_TASK_
From the listing below, copy only the lines from the line that contains "scene.collection.objects.link(ob)" to the line that contains "what is given", counting those two lines as part of the copy.
%%
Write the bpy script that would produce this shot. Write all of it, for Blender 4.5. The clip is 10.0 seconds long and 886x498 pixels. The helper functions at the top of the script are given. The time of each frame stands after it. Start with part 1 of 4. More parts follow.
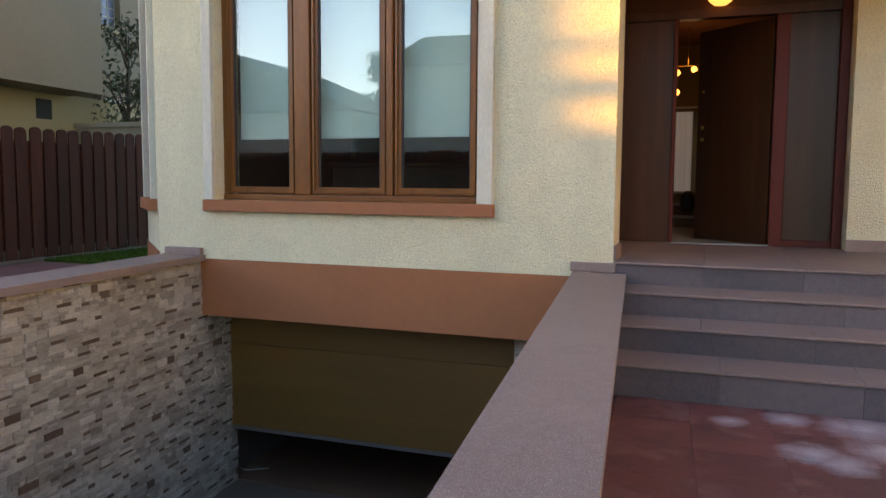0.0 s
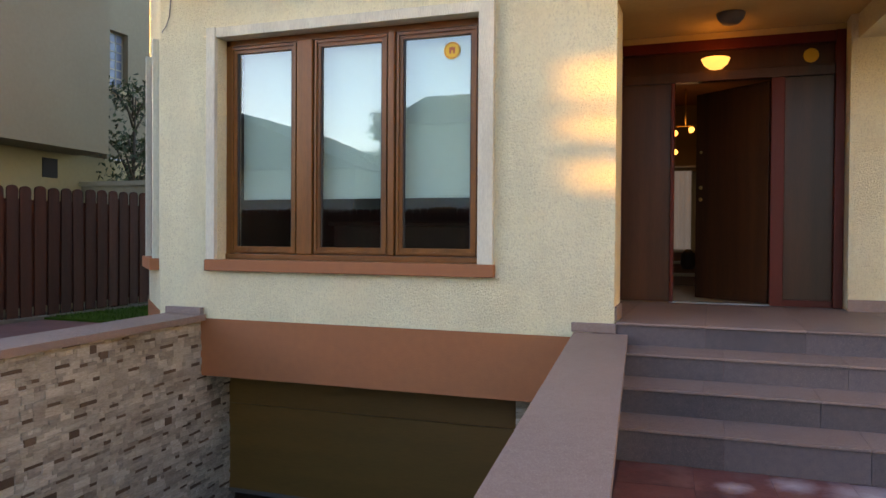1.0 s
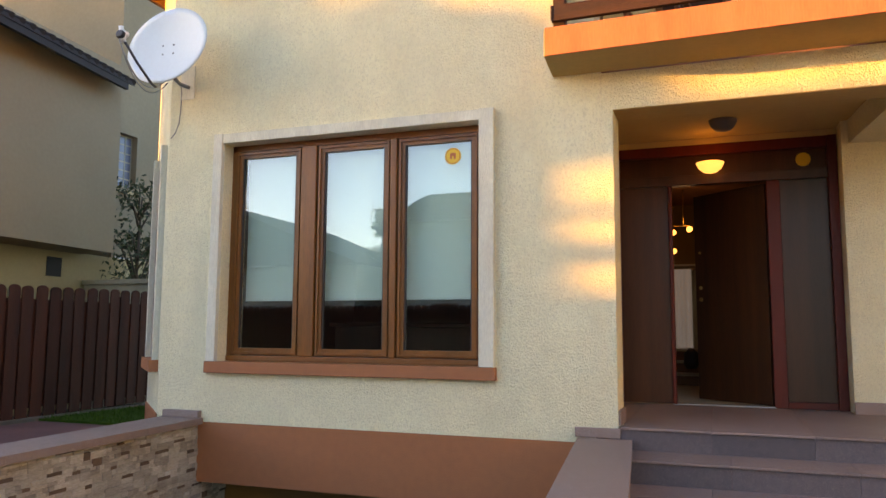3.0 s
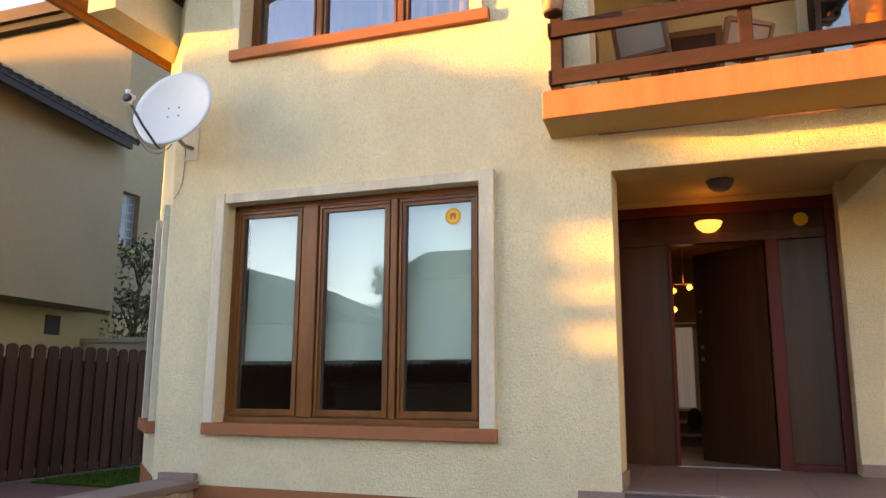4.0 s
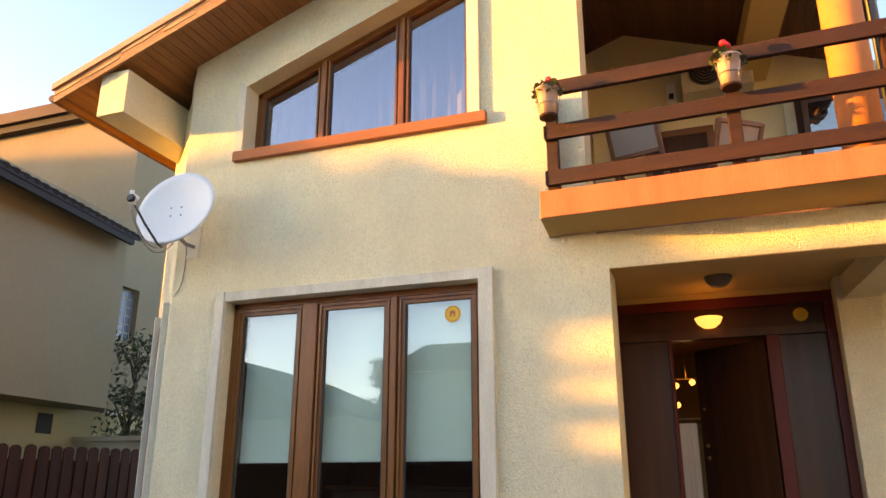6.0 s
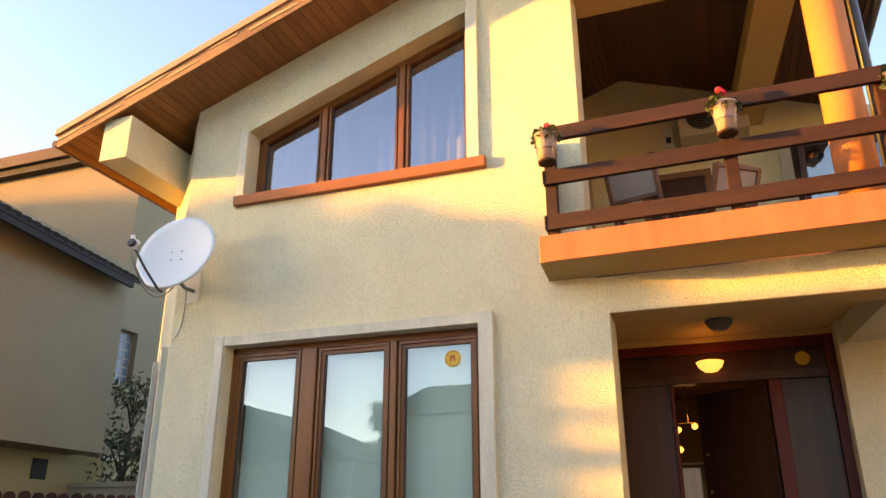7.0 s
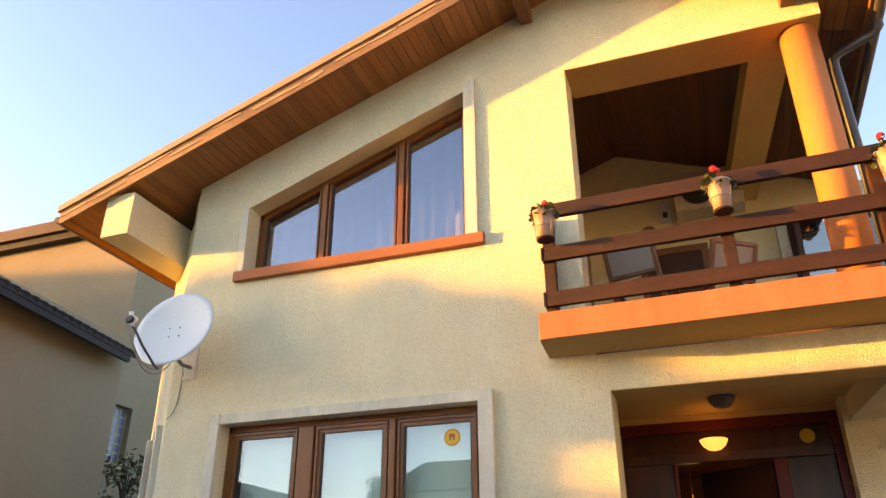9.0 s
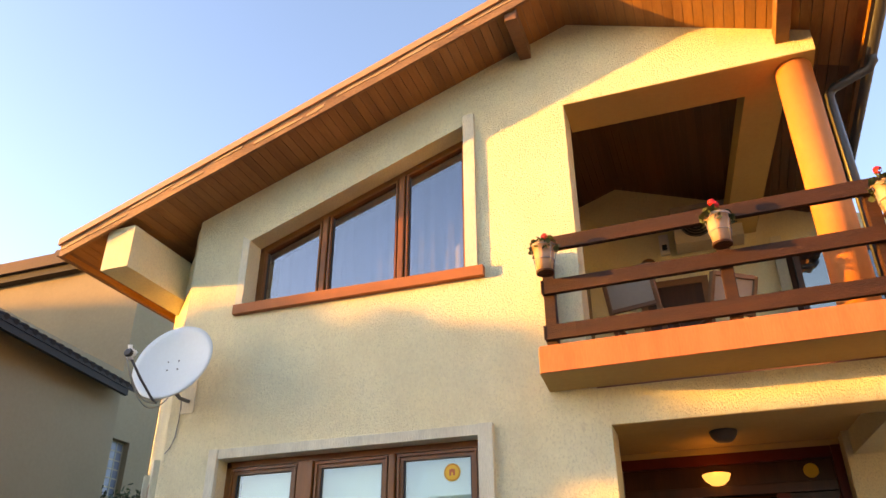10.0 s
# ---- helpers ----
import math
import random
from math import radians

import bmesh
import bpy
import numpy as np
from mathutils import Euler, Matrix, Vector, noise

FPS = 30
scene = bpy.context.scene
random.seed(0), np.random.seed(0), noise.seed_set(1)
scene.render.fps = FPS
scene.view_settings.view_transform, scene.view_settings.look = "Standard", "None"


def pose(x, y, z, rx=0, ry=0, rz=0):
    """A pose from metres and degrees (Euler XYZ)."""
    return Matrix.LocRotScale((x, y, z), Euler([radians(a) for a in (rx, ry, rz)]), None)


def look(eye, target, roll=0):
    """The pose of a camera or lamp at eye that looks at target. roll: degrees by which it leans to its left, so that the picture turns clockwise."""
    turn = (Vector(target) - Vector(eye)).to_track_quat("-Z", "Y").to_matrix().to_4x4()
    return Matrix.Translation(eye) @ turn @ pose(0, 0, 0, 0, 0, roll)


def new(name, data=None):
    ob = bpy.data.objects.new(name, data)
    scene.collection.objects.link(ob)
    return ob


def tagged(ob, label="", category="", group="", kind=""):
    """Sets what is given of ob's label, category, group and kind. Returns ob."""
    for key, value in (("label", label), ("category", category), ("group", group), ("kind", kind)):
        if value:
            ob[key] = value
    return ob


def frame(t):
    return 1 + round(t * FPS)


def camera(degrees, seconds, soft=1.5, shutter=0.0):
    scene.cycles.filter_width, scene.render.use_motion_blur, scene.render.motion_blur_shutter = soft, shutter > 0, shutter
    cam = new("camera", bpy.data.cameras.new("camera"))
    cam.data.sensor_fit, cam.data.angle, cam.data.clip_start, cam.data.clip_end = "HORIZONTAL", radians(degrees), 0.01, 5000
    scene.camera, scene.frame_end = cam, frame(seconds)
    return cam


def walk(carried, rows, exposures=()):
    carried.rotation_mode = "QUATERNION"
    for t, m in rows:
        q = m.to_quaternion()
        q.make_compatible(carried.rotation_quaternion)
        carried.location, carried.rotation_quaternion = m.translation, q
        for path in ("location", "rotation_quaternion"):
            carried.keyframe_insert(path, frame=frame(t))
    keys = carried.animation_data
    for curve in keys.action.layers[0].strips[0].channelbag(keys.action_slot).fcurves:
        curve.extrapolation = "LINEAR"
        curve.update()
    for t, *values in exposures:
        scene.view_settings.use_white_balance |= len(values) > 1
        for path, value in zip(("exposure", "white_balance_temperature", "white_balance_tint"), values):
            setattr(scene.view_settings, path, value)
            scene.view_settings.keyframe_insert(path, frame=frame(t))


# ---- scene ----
cam = camera(60.6, 10.0)
PATH = [
    (0, pose(-0.042, 0.097, 1.277, 84.93, -0.40, 19.72)),
    (0.5, pose(-0.037, 0.098, 1.290, 87.05, -0.45, 19.79)),
    (1, pose(-0.034, 0.094, 1.316, 89.11, -0.40, 19.83)),
    (1.5, pose(-0.032, 0.090, 1.335, 90.63, -0.36, 19.86)),
    (2, pose(-0.030, 0.088, 1.349, 92.35, -0.32, 19.88)),
    (2.5, pose(-0.028, 0.083, 1.362, 94.19, -0.34, 19.91)),
    (4, pose(-0.027, 0.057, 1.400, 100.50, -0.31, 19.90)),
    (4.5, pose(-0.027, 0.053, 1.409, 102.43, -0.32, 19.90)),
    (5, pose(-0.029, 0.046, 1.424, 104.24, -0.26, 19.89)),
    (5.5, pose(-0.026, 0.044, 1.439, 105.77, -0.14, 19.89)),
    (7, pose(-0.019, 0.022, 1.485, 110.39, 0.04, 19.90)),
    (7.5, pose(-0.017, 0.016, 1.495, 111.65, 0.07, 19.88)),
    (8, pose(-0.017, 0.007, 1.505, 113.02, 0.09, 19.86)),
    (8.5, pose(-0.014, 0.002, 1.515, 114.37, 0.11, 19.87)),
    (9, pose(-0.013, -0.005, 1.525, 115.72, 0.16, 19.84)),
    (9.5, pose(-0.011, -0.011, 1.531, 116.90, 0.19, 19.84)),
    (10, pose(-0.009, -0.016, 1.531, 118.12, 0.18, 19.84)),
]
walk(cam, PATH, exposures=[(0.0, 3.29, 10600, 30), (2.5, 3.28, 11100, 31), (5.0, 3.27, 11850, 32), (10.0, 3.08, 11700, 29)])

# ---- light ----
SUN_WAY = Vector((1.33, 0.46, -0.13)).normalized()
world = bpy.data.worlds.new("evening_sky")
scene.world = world
world.use_nodes = True
wn = world.node_tree
sky = wn.nodes.new("ShaderNodeTexSky")
sky.sky_type, sky.sun_disc = "NISHITA", False
sky.sun_elevation = math.asin(-SUN_WAY.z)
sky.sun_rotation = math.atan2(-SUN_WAY.x, -SUN_WAY.y)
sky.air_density, sky.dust_density, sky.ozone_density = 0.75, 0.6, 3.0
wn.nodes["Background"].inputs[1].default_value = 0.153
wn.links.new(sky.outputs[0], wn.nodes["Background"].inputs[0])
sun = new("sun", bpy.data.lights.new("sun", "SUN"))
sun.data.energy, sun.data.angle, sun.data.color = 1.68, radians(0.6), (1.0, 0.565, 0.105)
sun.matrix_world = look((-30, -10, 12), Vector((-30, -10, 12)) + SUN_WAY)

# ---- materials ----
def mat(name, base, rough=0.7, var=0.12, scale=6.0, bump=0.0, bump_scale=120.0, metal=0.0, stretch=(1, 1, 1), tint=None, per=0.0, spec=0.5, bump_dist=0.01, speck=None):
    """A surface with broad stains, fine grain and relief; per: spread of lightness from piece to piece."""
    m = bpy.data.materials.new(name)
    m.use_nodes = True
    n, l = m.node_tree.nodes, m.node_tree.links
    p = n["Principled BSDF"]
    p.inputs["Roughness"].default_value, p.inputs["Metallic"].default_value = rough, metal
    p.inputs["Specular IOR Level"].default_value = spec
    co = n.new("ShaderNodeTexCoord")
    mp = n.new("ShaderNodeMapping")
    mp.inputs["Scale"].default_value = stretch
    l.new(co.outputs["Object"], mp.inputs["Vector"])
    if per:
        # each piece shows another stretch of the grain
        own, far = n.new("ShaderNodeObjectInfo"), n.new("ShaderNodeMath")
        far.operation, far.inputs[1].default_value = "MULTIPLY", 40.0
        l.new(own.outputs["Random"], far.inputs[0])
        l.new(far.outputs[0], mp.inputs["Location"])
    a, b = n.new("ShaderNodeTexNoise"), n.new("ShaderNodeTexNoise")
    a.inputs["Scale"].default_value, a.inputs["Detail"].default_value = scale * 0.3, 4
    b.inputs["Scale"].default_value, b.inputs["Detail"].default_value = scale * 5, 6
    for t in (a, b):
        l.new(mp.outputs[0], t.inputs["Vector"])
    mix = n.new("ShaderNodeMix")
    mix.data_type = "RGBA"
    mix.inputs[6].default_value = (*base, 1)
    mix.inputs[7].default_value = (*(tint or [c * 0.6 for c in base]), 1)
    add = n.new("ShaderNodeMath")
    add.operation = "MULTIPLY_ADD"
    l.new(a.outputs["Fac"], add.inputs[0])
    add.inputs[1].default_value = 0.6
    sc = n.new("ShaderNodeMath")
    sc.operation, sc.inputs[1].default_value = "MULTIPLY", 0.4
    l.new(b.outputs["Fac"], sc.inputs[0])
    l.new(sc.outputs[0], add.inputs[2])
    rng = n.new("ShaderNodeMapRange")
    rng.inputs[1].default_value, rng.inputs[2].default_value = 0.35, 0.68
    rng.inputs[3].default_value, rng.inputs[4].default_value = 0.0, min(1.0, var * 3)
    l.new(add.outputs[0], rng.inputs[0])
    l.new(rng.outputs[0], mix.inputs[0])
    col = mix.outputs[2]
    if per:
        oi = n.new("ShaderNodeObjectInfo")
        gm = n.new("ShaderNodeNewGeometry")
        ad = n.new("ShaderNodeMath")
        ad.operation = "ADD"
        l.new(oi.outputs["Random"], ad.inputs[0])
        l.new(gm.outputs["Random Per Island"], ad.inputs[1])
        fr = n.new("ShaderNodeMath")
        fr.operation = "FRACT"
        l.new(ad.outputs[0], fr.inputs[0])
        r2 = n.new("ShaderNodeMapRange")
        r2.inputs[3].default_value, r2.inputs[4].default_value = 1 - per, 1 + per
        l.new(fr.outputs[0], r2.inputs[0])
        hs = n.new("ShaderNodeHueSaturation")
        l.new(r2.outputs[0], hs.inputs["Value"])
        l.new(col, hs.inputs["Color"])
        col = hs.outputs[0]
    if speck:
        v = n.new("ShaderNodeTexNoise")
        v.inputs["Scale"].default_value, v.inputs["Detail"].default_value = speck[1], 2
        l.new(mp.outputs[0], v.inputs["Vector"])
        sr = n.new("ShaderNodeMapRange")
        sr.inputs[1].default_value, sr.inputs[2].default_value = 0.52, 0.70
        l.new(v.outputs["Fac"], sr.inputs[0])
        sm = n.new("ShaderNodeMix")
        sm.data_type = "RGBA"
        l.new(sr.outputs[0], sm.inputs[0])
        l.new(col, sm.inputs[6])
        sm.inputs[7].default_value = (*speck[0], 1)
        col = sm.outputs[2]
    l.new(col, p.inputs["Base Color"])
    if bump:
        t = n.new("ShaderNodeTexNoise")
        t.inputs["Scale"].default_value, t.inputs["Detail"].default_value = bump_scale, 3
        l.new(mp.outputs[0], t.inputs["Vector"])
        bp = n.new("ShaderNodeBump")
        bp.inputs["Strength"].default_value, bp.inputs["Distance"].default_value = bump, bump_dist
        l.new(t.outputs["Fac"], bp.inputs["Height"])
        l.new(bp.outputs[0], p.inputs["Normal"])
    return m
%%
_TASK SOLUTION_
    scene.collection.objects.link(ob)
    return ob


def tagged(ob, label="", category="", group="", kind=""):
    """Sets what is given of ob's label, category, group and kind. Returns ob."""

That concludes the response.